Nicolle's major accomplishments in bacteriology and parasitology were:

  • The discovery of the transmission method of typhus fever;
  • The introduction of a vaccination for Malta fever;
  • The discovery of the transmission method of tick fever;
  • His studies of cancer, scarlet fever, rinderpest, measles, influenza, tuberculosis and trachoma;
  • Identification of the parasitic organism Toxoplasma gondii within the tissues of the gundi (Ctenodactylus gundi).

During his life Nicolle wrote a number of non-fiction and bacteriology books, including Le Destin des Maladies infectieuses; La Nature, conception et morale biologiques; Responsabilités de la Médecine and La Destinée humaine.

Nicolle's discovery came about first from his observation that, while epidemic typhus patients were able to infect other patients inside and outside the hospital, and their very clothes seemed to spread the disease, they were no longer infectious when they had had a hot bath and a change of clothes. Once he realized this, he reasoned that it was most likely that lice were the vector for epidemic typhus.

In June 1909 Nicolle tested his theory by infecting a chimpanzee with typhus, retrieving the lice from it, and placing it on a healthy chimpanzee. Within 10 days the second chimpanzee had typhus as well. After repeating his experiment he was sure of it: lice were the carriers.

Further research showed that the major transmission method was not louse bites but excrement: lice infected with typhus turn red and die after a couple of weeks, but in the meantime they excrete a large number of microbes. When a small quantity of this is rubbed on the skin or eye, an infection occurs.

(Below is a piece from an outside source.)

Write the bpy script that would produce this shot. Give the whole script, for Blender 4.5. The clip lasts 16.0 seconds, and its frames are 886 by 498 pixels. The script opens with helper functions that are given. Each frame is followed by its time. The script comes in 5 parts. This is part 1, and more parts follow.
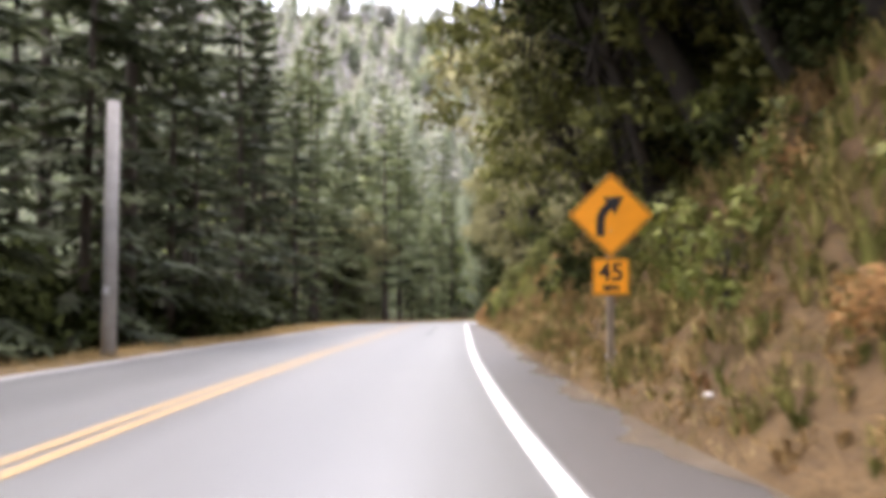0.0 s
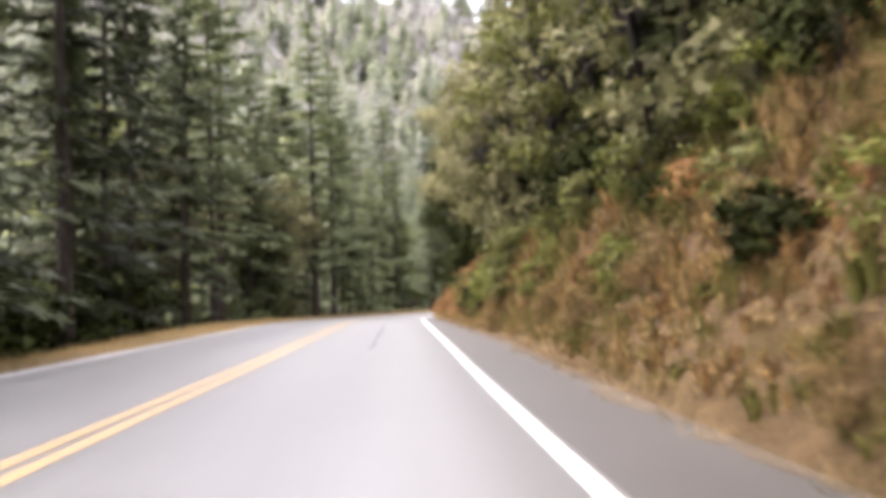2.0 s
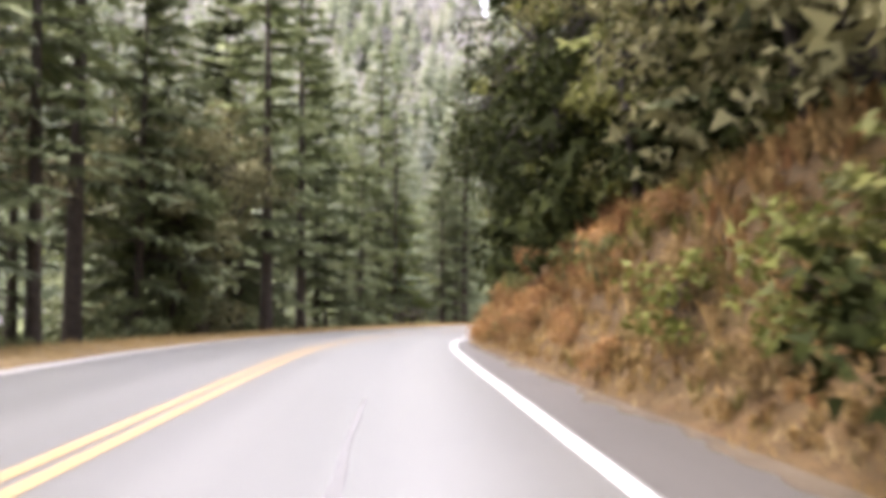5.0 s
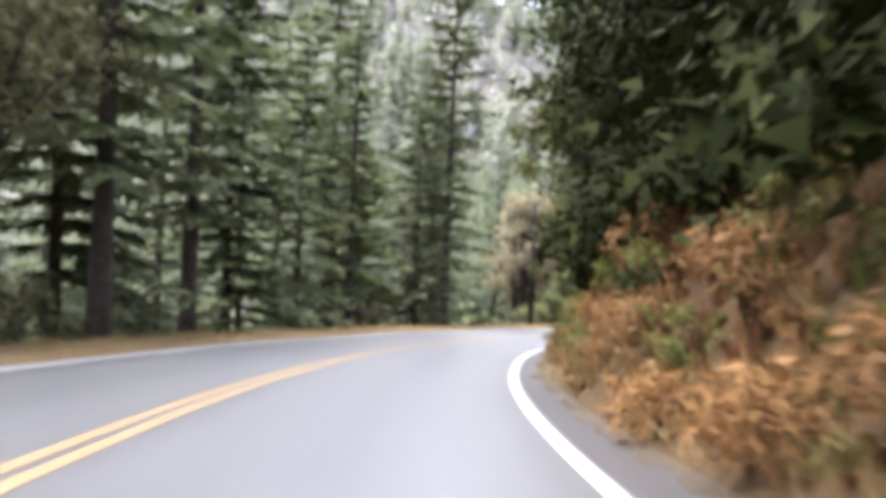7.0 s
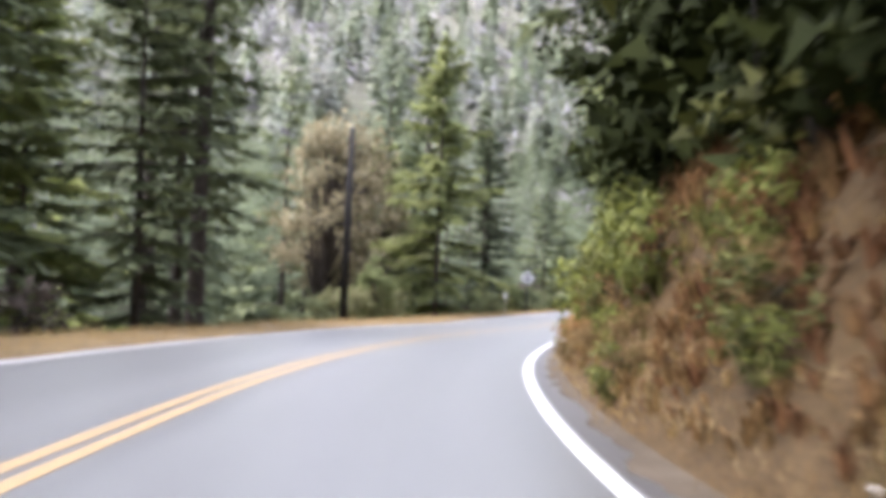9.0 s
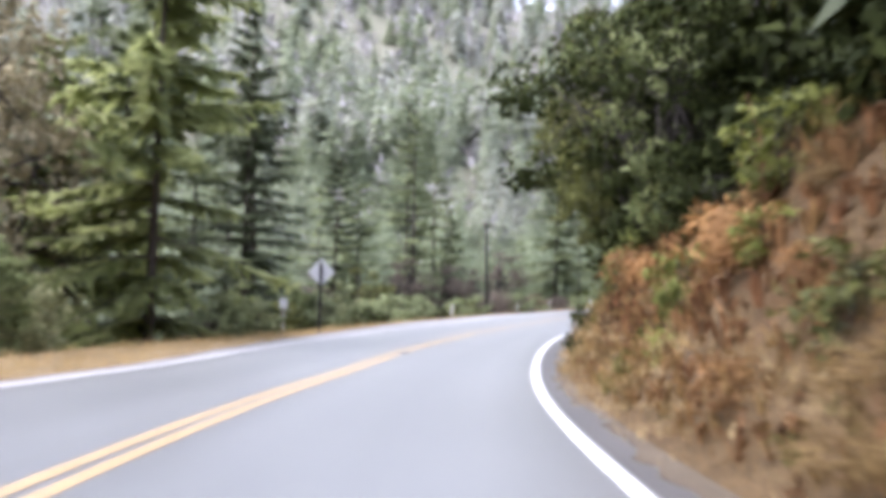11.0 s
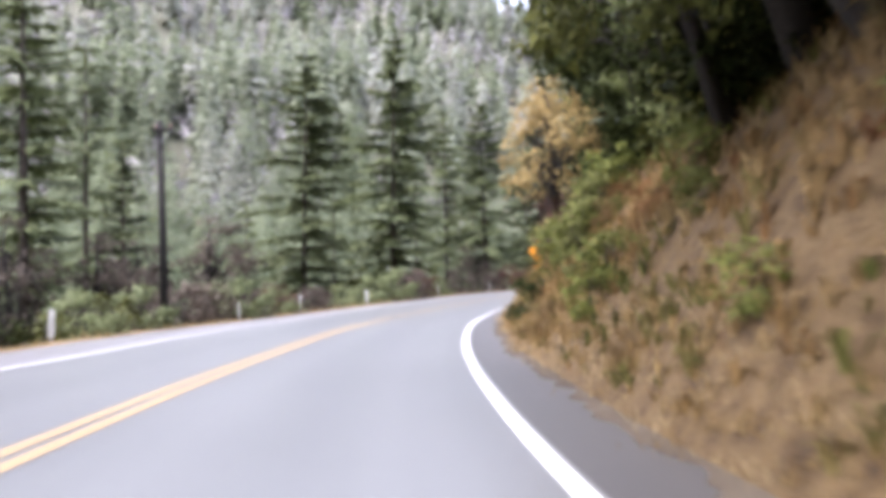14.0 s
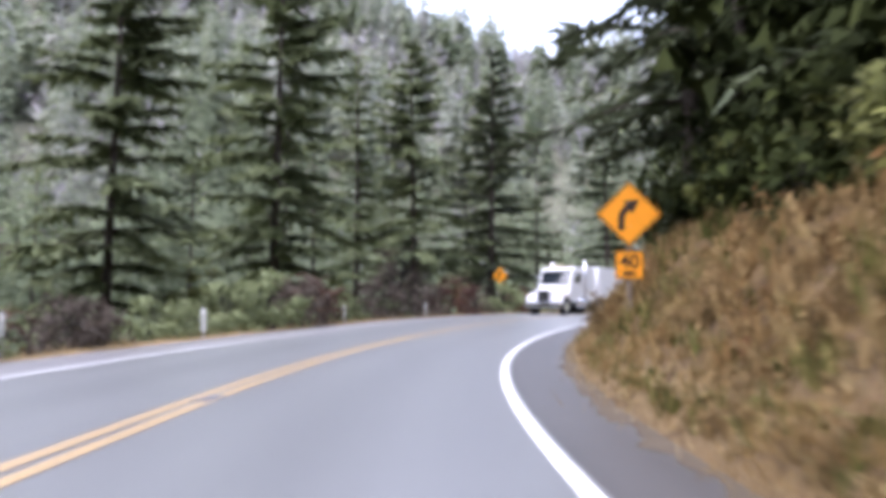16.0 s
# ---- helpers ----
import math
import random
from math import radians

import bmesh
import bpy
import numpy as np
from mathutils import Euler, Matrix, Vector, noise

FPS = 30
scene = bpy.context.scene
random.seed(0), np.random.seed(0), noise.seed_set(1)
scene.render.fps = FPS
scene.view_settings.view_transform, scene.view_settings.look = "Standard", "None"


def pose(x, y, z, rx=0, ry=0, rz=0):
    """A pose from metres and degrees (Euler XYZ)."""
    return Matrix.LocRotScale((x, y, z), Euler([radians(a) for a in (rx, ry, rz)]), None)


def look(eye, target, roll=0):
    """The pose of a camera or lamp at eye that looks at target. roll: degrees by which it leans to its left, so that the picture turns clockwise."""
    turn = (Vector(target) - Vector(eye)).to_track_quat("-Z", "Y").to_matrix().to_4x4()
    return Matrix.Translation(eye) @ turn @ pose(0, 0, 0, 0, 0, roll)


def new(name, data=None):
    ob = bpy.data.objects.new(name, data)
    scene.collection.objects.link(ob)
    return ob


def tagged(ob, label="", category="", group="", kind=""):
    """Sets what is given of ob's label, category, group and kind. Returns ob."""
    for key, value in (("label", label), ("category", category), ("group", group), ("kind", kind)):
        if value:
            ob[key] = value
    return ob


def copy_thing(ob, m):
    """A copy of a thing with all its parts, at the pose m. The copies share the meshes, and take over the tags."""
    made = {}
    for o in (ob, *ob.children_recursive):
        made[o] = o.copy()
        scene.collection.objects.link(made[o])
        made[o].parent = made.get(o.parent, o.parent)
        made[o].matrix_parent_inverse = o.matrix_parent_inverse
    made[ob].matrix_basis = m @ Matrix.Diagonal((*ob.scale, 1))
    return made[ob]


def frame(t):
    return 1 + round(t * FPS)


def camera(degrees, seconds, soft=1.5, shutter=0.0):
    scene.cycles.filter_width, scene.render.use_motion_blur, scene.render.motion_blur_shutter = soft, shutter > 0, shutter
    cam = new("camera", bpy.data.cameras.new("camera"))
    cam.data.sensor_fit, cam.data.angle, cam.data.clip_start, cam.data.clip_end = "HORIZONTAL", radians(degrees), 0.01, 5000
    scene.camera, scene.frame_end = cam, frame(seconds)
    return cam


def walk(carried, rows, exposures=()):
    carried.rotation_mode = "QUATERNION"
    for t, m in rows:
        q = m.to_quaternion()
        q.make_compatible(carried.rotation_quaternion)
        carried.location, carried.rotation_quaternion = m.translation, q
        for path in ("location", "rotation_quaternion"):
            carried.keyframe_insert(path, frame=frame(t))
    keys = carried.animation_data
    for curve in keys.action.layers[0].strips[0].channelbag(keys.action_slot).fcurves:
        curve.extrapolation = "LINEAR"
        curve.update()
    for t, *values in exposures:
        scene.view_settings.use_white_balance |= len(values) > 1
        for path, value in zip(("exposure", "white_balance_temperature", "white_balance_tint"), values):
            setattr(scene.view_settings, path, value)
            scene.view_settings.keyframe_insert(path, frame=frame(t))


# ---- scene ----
cam = camera(50.00, 16.0, soft=5.8, shutter=0.35)
# seconds, eye, a point looked at, lean to the left
PATH = [
    (0.0, (2.715, 0.000, 1.060), (3.270, 9.978, 1.429), 0.04),
    (0.5, (2.712, 4.424, 0.941), (3.555, 14.382, 1.301), 0.63),
    (1.0, (2.786, 8.914, 0.814), (3.958, 18.841, 1.106), 0.72),
    (1.5, (3.061, 13.385, 0.692), (4.334, 23.301, 0.955), -0.30),
    (2.0, (3.278, 17.877, 0.564), (4.480, 27.801, 0.823), -1.36),
    (2.5, (3.505, 22.374, 0.444), (4.627, 32.306, 0.772), -0.27),
    (3.0, (3.757, 26.860, 0.323), (4.857, 36.793, 0.678), 0.62),
    (3.5, (4.023, 31.440, 0.197), (5.126, 41.372, 0.571), -0.04),
    (4.2, (4.498, 38.073, 0.031), (5.682, 47.995, 0.419), -0.13),
    (4.5, (4.707, 40.929, -0.037), (5.894, 50.852, 0.328), -0.04),
    (5.0, (5.039, 45.784, -0.164), (6.281, 55.700, 0.187), 0.41),
    (5.5, (5.376, 50.839, -0.290), (6.698, 60.744, 0.066), 1.03),
    (6.0, (5.743, 56.188, -0.427), (7.129, 66.086, -0.088), 1.58),
    (6.5, (6.167, 61.914, -0.581), (7.614, 71.804, -0.264), 1.82),
    (7.0, (6.740, 67.822, -0.761), (8.435, 77.672, -0.441), 2.16),
    (7.5, (7.462, 74.035, -0.993), (9.552, 83.809, -0.684), 2.70),
    (8.0, (8.455, 79.923, -1.199), (11.052, 89.577, -0.958), 2.00),
    (8.5, (9.941, 86.456, -1.434), (13.192, 95.910, -1.194), 2.33),
    (9.0, (12.003, 93.112, -1.666), (15.909, 102.313, -1.383), 2.18),
    (9.5, (14.348, 99.108, -1.899), (18.759, 108.077, -1.577), 1.96),
    (10.0, (16.940, 104.946, -2.062), (21.950, 113.591, -1.668), 1.88),
    (10.5, (19.891, 110.567, -2.233), (25.432, 118.881, -1.810), 1.68),
    (11.0, (23.188, 115.985, -2.400), (29.178, 123.977, -1.903), 1.44),
    (11.5, (26.813, 121.202, -2.558), (33.200, 128.878, -2.015), 1.25),
    (12.0, (30.753, 126.222, -2.716), (37.506, 133.574, -2.146), 1.16),
    (12.5, (34.930, 131.087, -2.841), (42.058, 138.072, -2.204), 0.28),
    (13.0, (39.432, 135.615, -2.858), (46.945, 142.181, -2.193), -0.08),
    (13.5, (44.082, 140.024, -2.880), (51.820, 146.323, -2.215), -0.25),
    (14.0, (48.557, 143.976, -2.879), (56.516, 150.007, -2.352), -0.96),
    (14.5, (53.402, 148.079, -2.866), (61.462, 153.968, -2.268), -0.85),
    (15.0, (58.445, 152.123, -2.826), (66.608, 157.863, -2.166), -0.35),
    (15.5, (63.823, 156.287, -2.768), (72.181, 161.723, -1.996), 0.04),
    (16.0, (69.352, 160.255, -2.666), (77.876, 165.426, -1.892), 0.48),
]
walk(cam, [(t, look(eye, target, lean)) for t, eye, target, lean in PATH],
     exposures=((0.0, 2.75, 6750, 21), (4.2, 2.85, 7000, 23), (6.5, 2.9, 6300, 20), (7.0, 2.8, 6200, 20), (8.0, 2.42, 6050, 19), (9.0, 2.57, 6150, 20), (9.6, 2.8, 6150, 20), (12.0, 2.4, 5850, 21), (13.0, 2.45, 5950, 21), (14.0, 2.4, 6100, 23), (15.4, 2.12, 5950, 23), (16.0, 1.98, 5850, 23)))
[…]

Nicolle surmised that he could make a simple vaccine by crushing up the lice and mixing it with blood serum from recovered patients. He first tried this vaccine on himself, and when he stayed healthy he tried it on a few children (because of their better immune systems), who developed typhus but recovered.

He did not succeed in his effort to develop a practical vaccine. The next step would be taken by Rudolf Weigl in 1930.